Citation:  Paper number  013014,  2001 ASAE Annual Meeting. (doi: 10.13031/2013.6271) @2001
Authors:   M.L. Hoang, P. Verboven, M. Baelmans, B.M. Nicolai
Keywords:   Heat and mass transfer, Cooling, Chicory, Simulation models, storage losses, storage quality

During cooling of fruit and vegetables, non-uniform distribution of the temperature and moisture causes a variability of the fruit and vegetable quality after storage. Knowledge of local condition of airflow, temperature and humidity in the boxes provides possibilities for reducing losses and improving product quality. Traditional tools based on global energy balances cannot be applied to optimize the cooling process.

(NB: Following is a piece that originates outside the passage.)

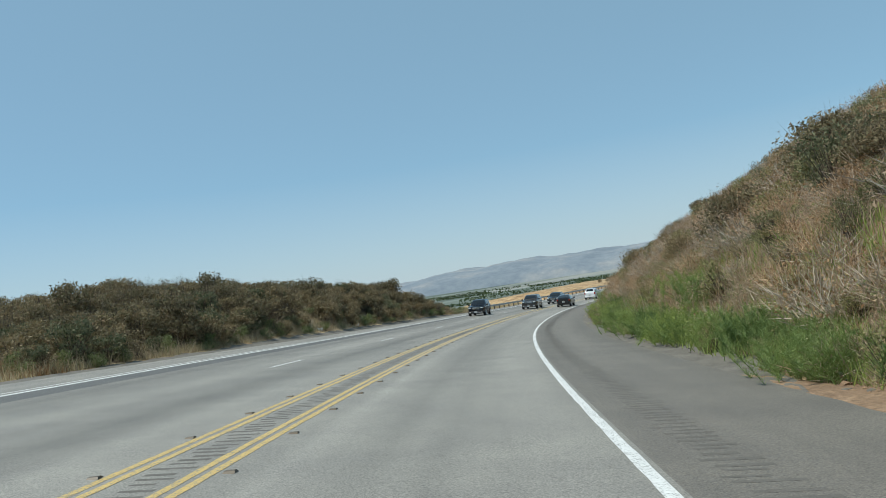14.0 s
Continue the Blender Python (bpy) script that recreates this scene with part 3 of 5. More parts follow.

In this study, a mathematical model is developed to compute the local airflow at different positions in individual pallet boxes in a cold store and incorporate the effect of process, box and product properties on cooling rate and moisture loss. The model consists of the full system of conservation equations of momentum, energy and species for the two-phase air-product matrix. A finite volume code (CFX, Harwell, UK) is used to solve the model equations. The results show a strong dependence of the local cooling rate and moisture loss on the airflow rate. Forced direct cooling improved the temperature uniformity during the cooling phase but caused a high weight loss. Conduction cooled boxes have a slow cooling rate. The results lead to an improved understanding of the cooling process for horticultural products.